Read my bumps, baby.

 Back in the NHSS. Lorraine is on. No subtitles here, just her shrill voice as she chats to someone in Cannes about Tom Cruise. "I'm 59," says Lorraine, "so...he looks really good." Next she's trying to make a survivor of the Manchester Arena Attack cry, by asking her if she is living her life now for her best friend who died. Lorraine specialises in leading questions, trailing her every utterance with "Do you think that?" and "You must be very, very emotional." At one points she declares "You were in a coma, for goodness sakes." I've never seen Lorraine in action before. She's cold reading like a fraudulent spiritualist. The only kind of spiritualist.    

I'm here to have my bumps read. My appointment is at ten past nine and it's ten past nine. There are about seven people here and none of us has been seen. But suddenly three are called at once. I may not be here too long. I hope that's not an ominous sentence. 

It's a week from the start of this headache. Today I forgot to take any pills before I set out, but the pain isn't too bad, occasional twinges at the top of my skull, a consistent ache at the base. A throbbing pulse. While the pain is a lot - a lot - more bearable than it was, there is still a foreign soreness in my head after a week. To quote Morrissey - a professional headache himself - something is squeezing my skull. 

I'm the last one here again. I'm feeling that familiar mix of exceptionalism and neglect. A childhood in a sentence. 

And then...I'm called. A nurse whispers my name and darts off, and I wander through a warren of corridors, until she beckons me into the MRI suite. I'm asked my name and address again, either to make sure I'm mentally competent to continue, or to ensure I'm not a chancer, nabbing those sweet free brain scans. The room seems circular and rather shabby, like a corn silo with a couple of million quids worth of "Photo-Me-Brain" equipment stored in it. 

I lie on a couch wrapped in cellophane and place my glasses on my chest. It's like being inserted into Hal from 2001. I shunt in and out and in again, like a shy lover's penis.  Inside is all Apple white, while an insidious band of black spins round to warm, industrial humming. I don't mind it in there. It's quite relaxing. 
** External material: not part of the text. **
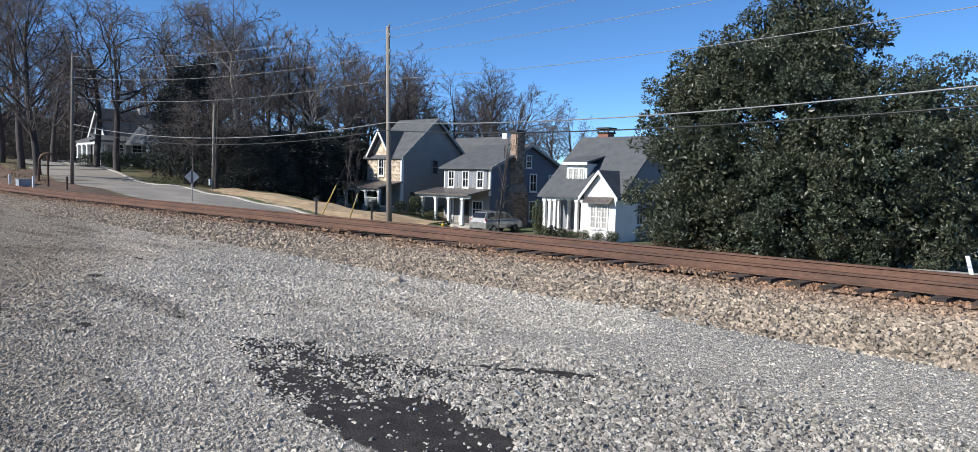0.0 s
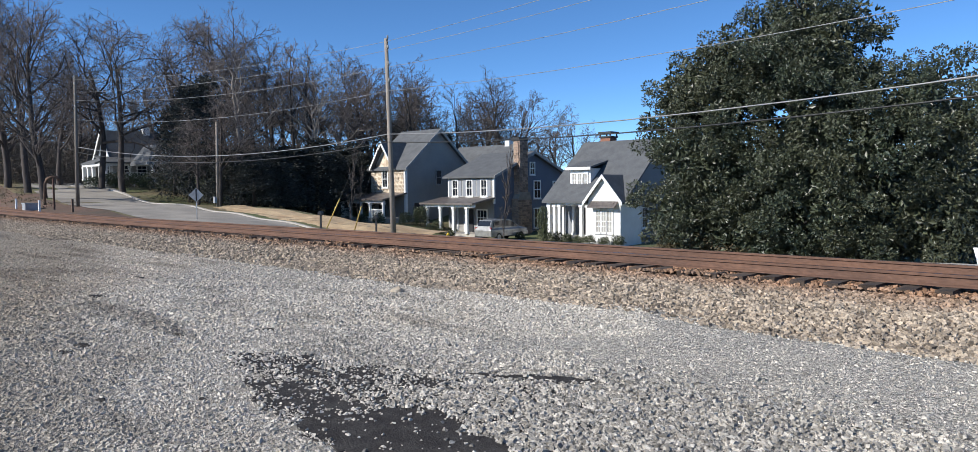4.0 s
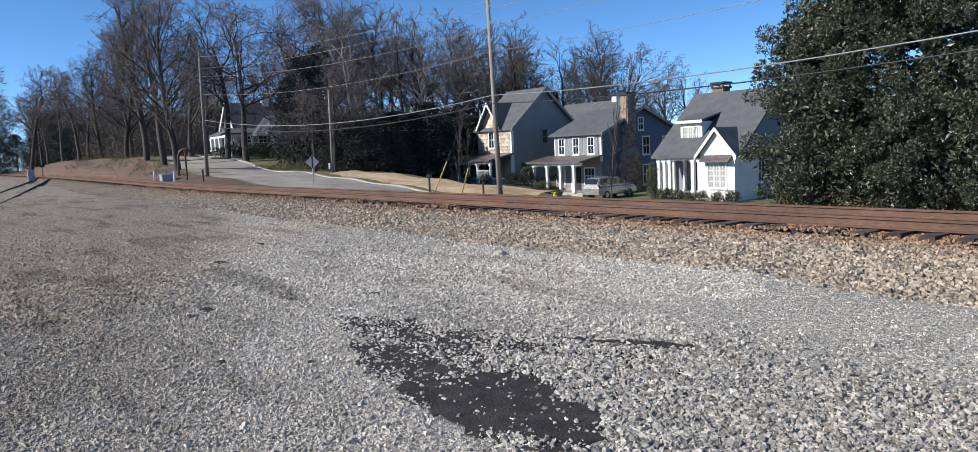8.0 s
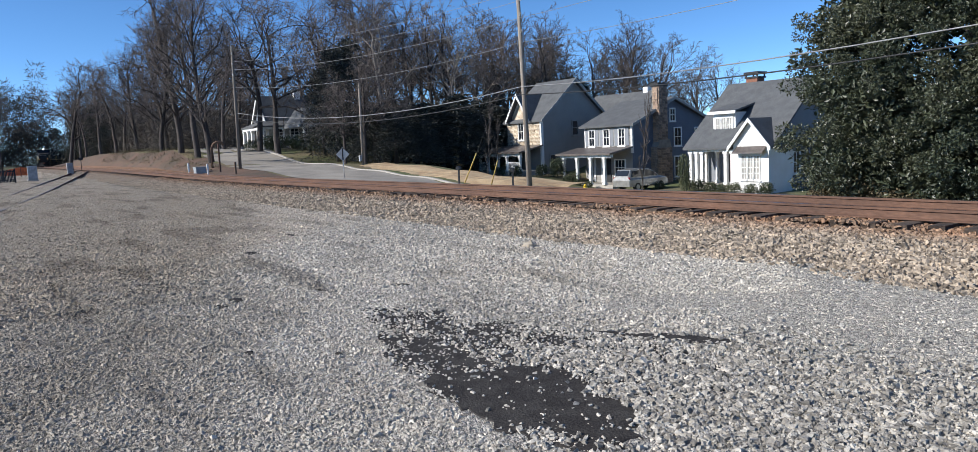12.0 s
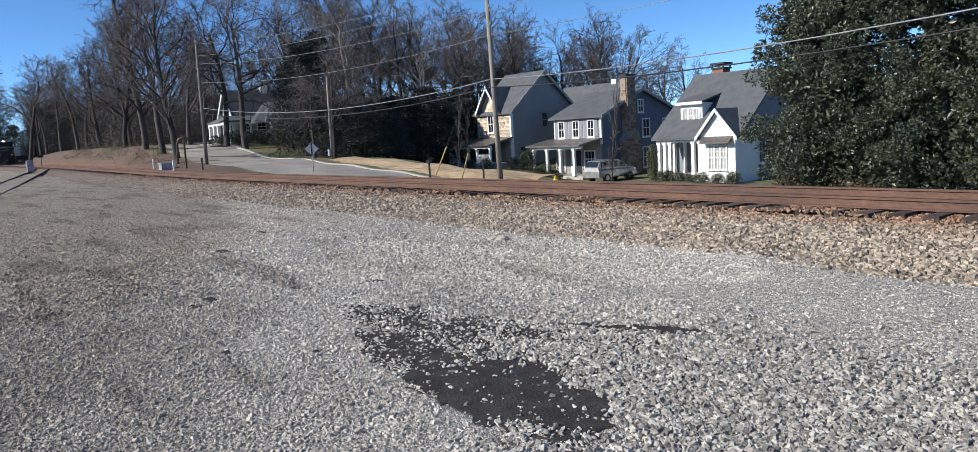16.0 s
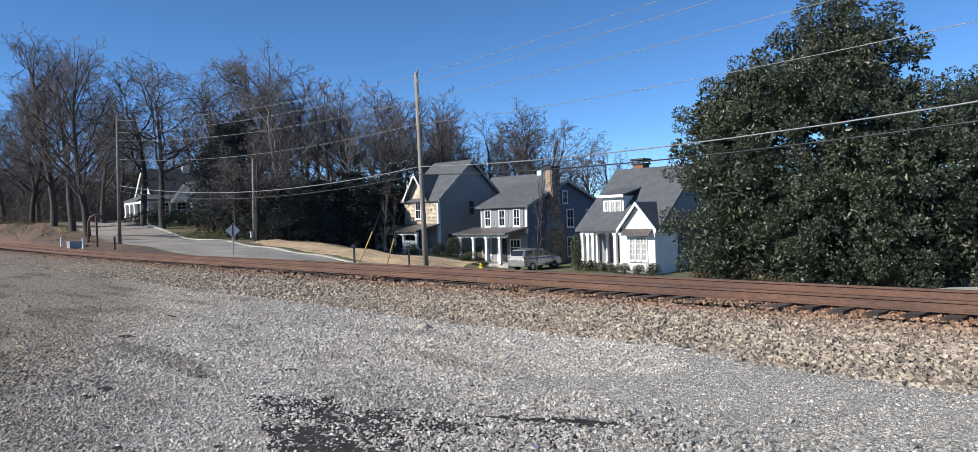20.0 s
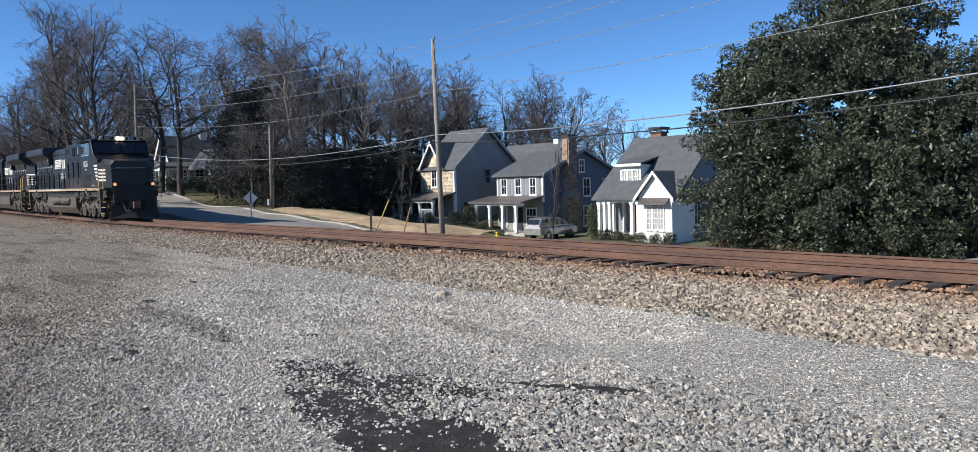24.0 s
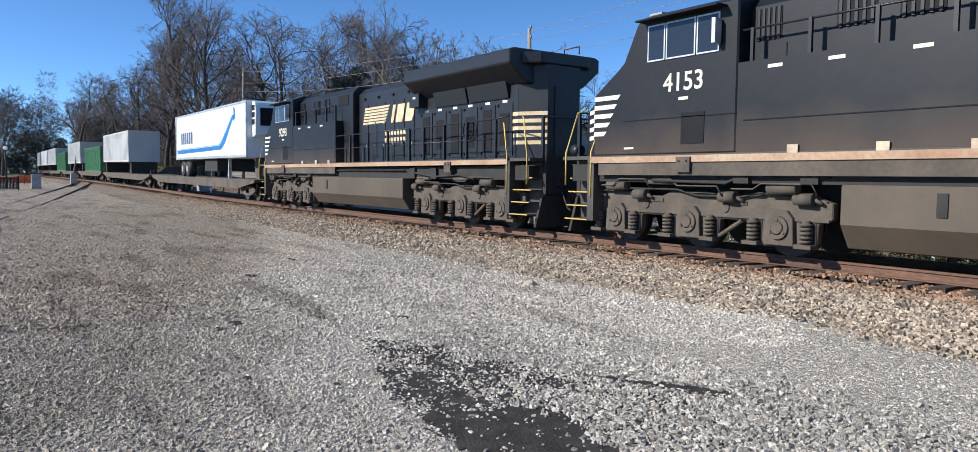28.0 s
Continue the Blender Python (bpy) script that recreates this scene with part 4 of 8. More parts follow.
def magnolia():
    x, y = turned(-11.3, 33.6)
    t = thing("evergreen_tree", "huge dense dark evergreen tree with glossy leaves", "tree", at=pose(x, y, -2.2, 0, 0, 20))
    rs = random.Random(11)
    bm = bmesh.new()
    rod(bm, (-0.5, 0, -0.3), (-0.6, 0, 6), 0.45, 0.28, 10)
    rod(bm, (-0.6, 0, 6), (-1.6, 0.1, 11.0), 0.28, 0.05, 8)
    for i in range(30):
        z = 0.9 + i * 0.36
        a = i * 2.4
        l = 4.6 * max(0.2, 1 - max(0, z - 5) / 6.5)
        rod(bm, (-0.6, 0, z), (-0.6 + math.cos(a) * l, math.sin(a) * l * 0.8, z + 0.5), 0.10, 0.03, 6)
    part("trunk", bm, M_BARK, t)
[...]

And then I'm out, back in A&E to await my results. Lorraine is subtitled here. 

I wait two hours. I try to do some writing, but the words aren't really happening...my brain is busy doing other things. 
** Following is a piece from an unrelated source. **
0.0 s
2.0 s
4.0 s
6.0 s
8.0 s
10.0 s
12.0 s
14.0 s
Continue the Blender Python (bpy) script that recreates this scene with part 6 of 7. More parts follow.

A doctor calls me, and I wander into an examination room. I'm trying to read her expression, as she's reading through a wad of notes and elegant portraits of the inside of my head. Nothing. They found nothing. I mean, they found the brain, a big, bouncing, healthy brain, without scars, tears, holes or ominous shadows. Whatever the pain is, it's not on the X Rays. I cross examine the doctor. What is it? This thing that's been in my head for a week? She doesn't know. Could be lots of things. Like what? Do you suffer from migraines? No. Could be a migraine? And can they last a week? Not really, no. Have you have a runny nose or a sore throat? I've had a sore throat, yes. Could be a viral infection. Are you drinking a lot of fluids, sleeping well? Yes. Oh. 

She doesn't know. I've spoken to three doctors and none of them know. But at least I'm not going to die of a massive, squatting pig of a brain tumor. In fact, over the last week, I've been given a pretty good bill of health. If it wasn't for the chronic pain I could run a mile. How do you feel now, she asks. Relieved, I say, I guess that's the best possible outcome isn't it? Great, she says, well enjoy the rest of the day. I'm going to go outside in the sunshine and eat an apple, I say, confusingly. She looks confused, until I thank her effusively and leave. 
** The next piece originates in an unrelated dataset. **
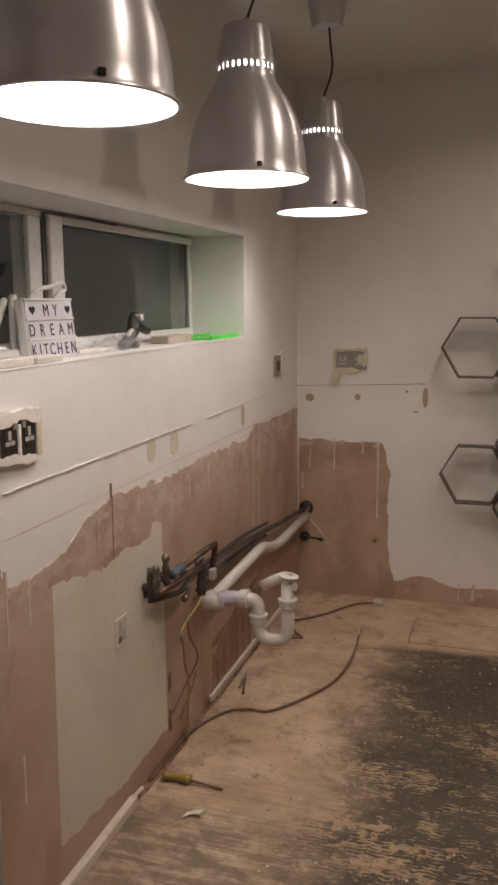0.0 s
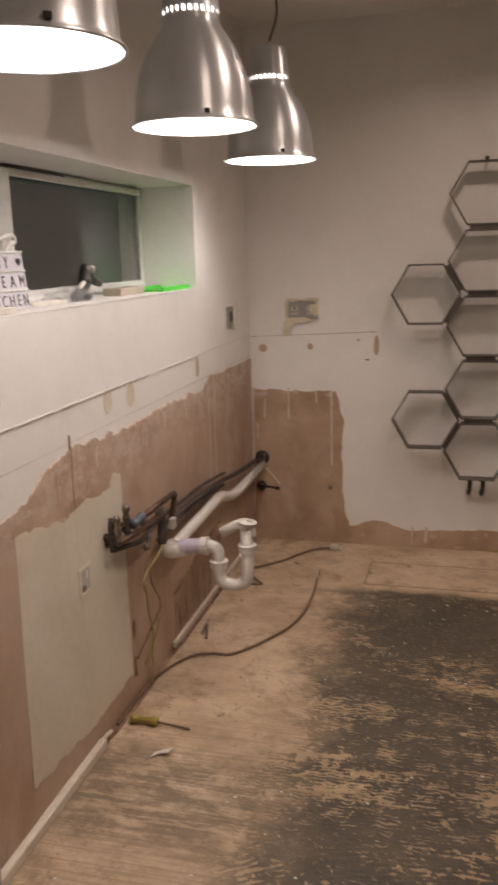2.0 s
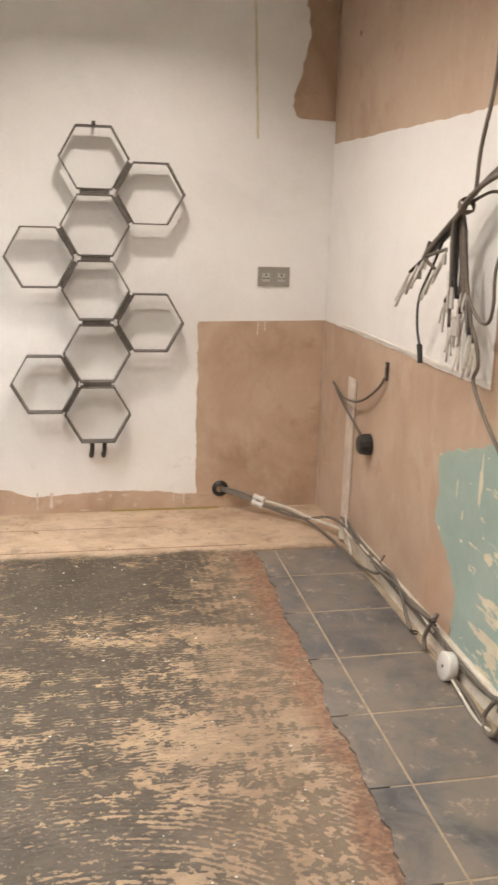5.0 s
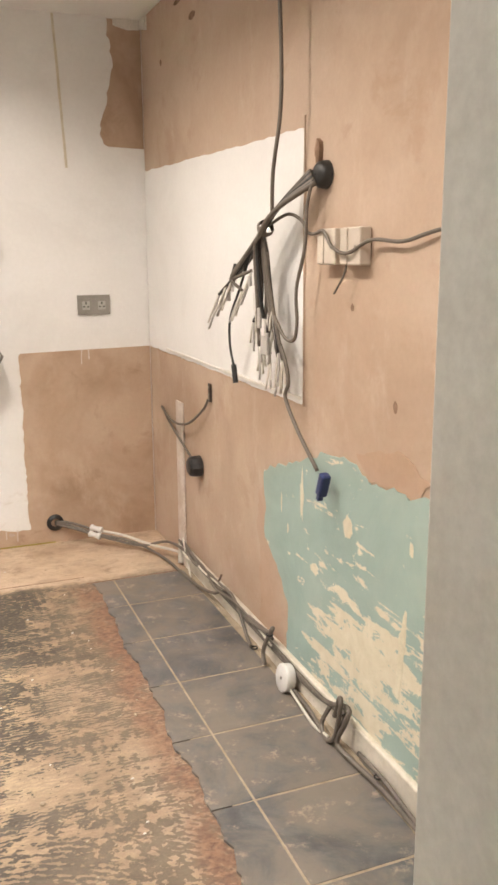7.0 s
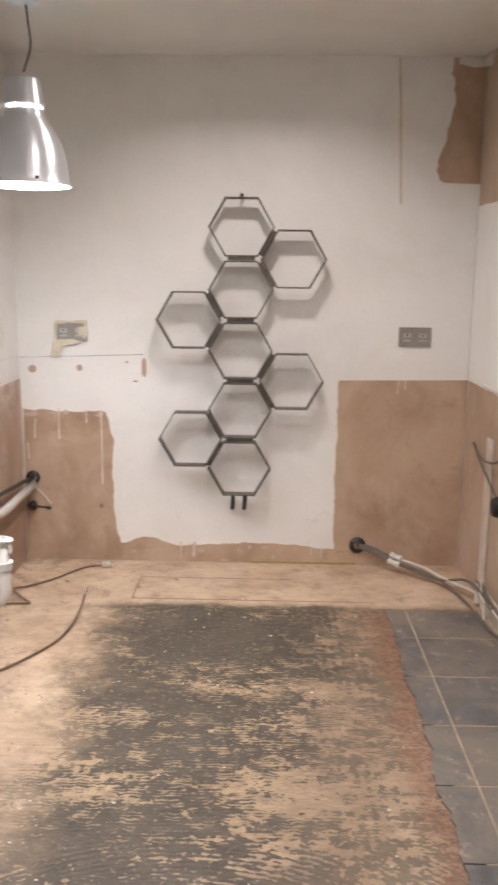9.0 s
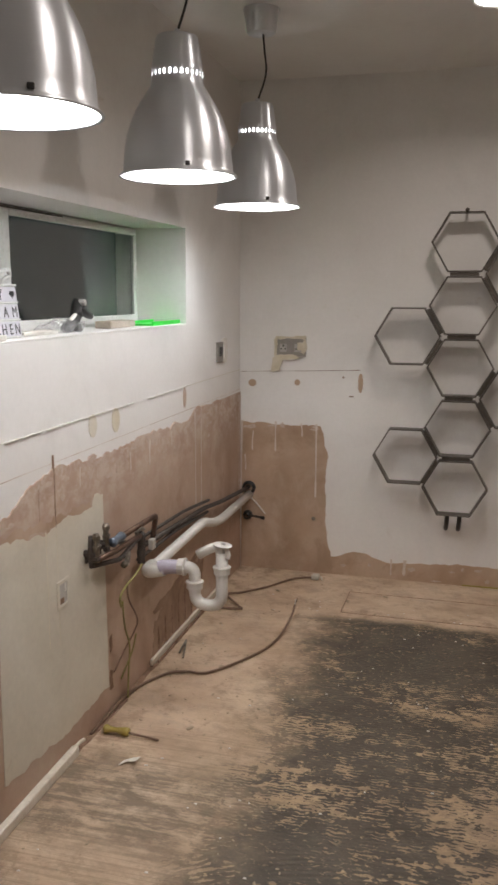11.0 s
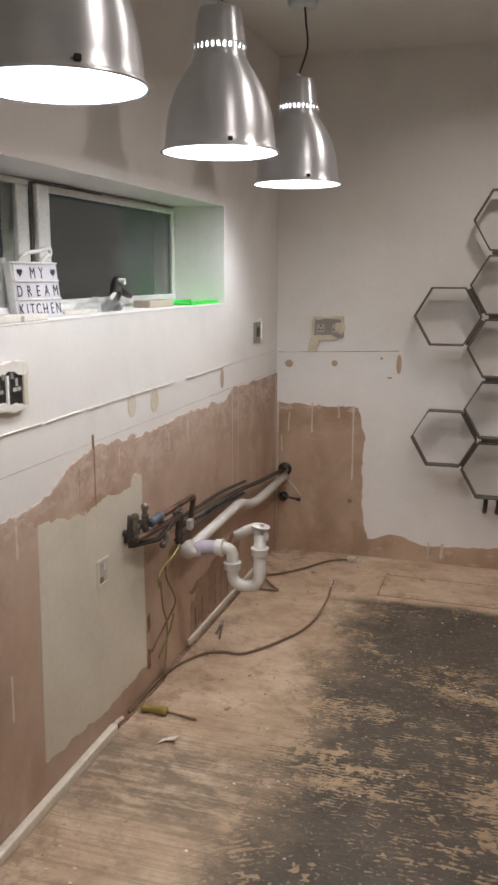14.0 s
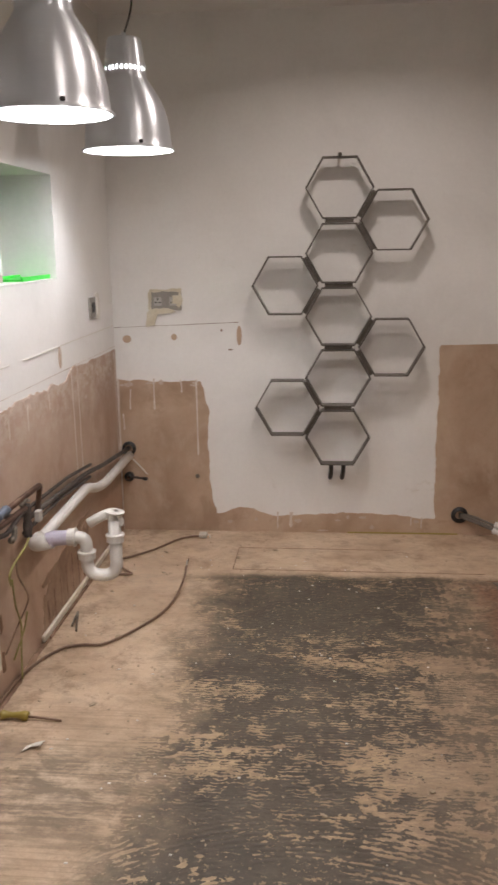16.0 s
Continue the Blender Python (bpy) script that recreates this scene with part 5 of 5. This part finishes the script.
part("lead", tube([(2.045, -1.59, 1.34), (2.05, -1.60, 1.15), (2.055, -1.68, 1.06), (2.055, -1.72, 0.98), (2.055, -1.70, 0.93), (2.06, -1.77, 0.85), (2.07, -1.88, 0.755)], 0.0058, 8, 8), M_CABLE, plugc, "", True)
pl = part("plug", box((-0.014, -0.014, -0.04), (0.014, 0.014, 0.03), 0.006), M_BLUE, plugc, "dark blue plug")
pl.matrix_local = pose(2.075, -1.91, 0.725, 22, 0, 0)
part("pin", box((-0.008, -0.004, -0.058), (0.008, 0.010, -0.04), 0.002), M_BLUE, pl)
loop = thing("looped_cable", "grey cable looping across plaster to surface boxes", "cable")
part("cable", tube([(2.04, -1.60, 1.41), (2.06, -1.70, 1.44), (2.075, -1.76, 1.42), (2.08, -1.785, 1.39), (2.075, -1.84, 1.385), (2.07, -1.90, 1.39), (2.065, -1.96, 1.35), (2.07, -2.03, 1.335), (2.09, -2.11, 1.365), (2.095, -2.24, 1.36), (2.10, -2.36, 1.38), (2.10, -2.60, 1.41)], 0.0046, 8, 8), M_CABLE, loop, "", True)
part("cable", tube([(W - 0.04, -1.82, 1.52), (2.065, -1.81, 1.45), (2.065, -1.80, 1.35), (2.055, -1.77, 1.24), (2.055, -1.775, 1.15), (2.055, -1.755, 1.10), (2.05, -1.70, 1.105), (2.045, -1.64, 1.16)], 0.005, 8, 8), M_CABLE, loop, "", True)
part("tail", tube([(W - 0.03, -2.0, 1.31), (W - 0.03, -1.985, 1.28), (W - 0.035, -1.945, 1.235)], 0.003, 6, 4), M_CABLE, loop, "", True)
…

Outside in the car park - it is a glorious sunny day - I ring Susan to tell her the good news. Then I walk back home, smelling the cut grass, drinking in the healing green, trying to get my taut, agonised shoulders below ear level. 

I see a postman wearing shorts who has a tattoo of Iggy Pop on his calf. Underneath is written "Mum". I think everything is finally going to be alright.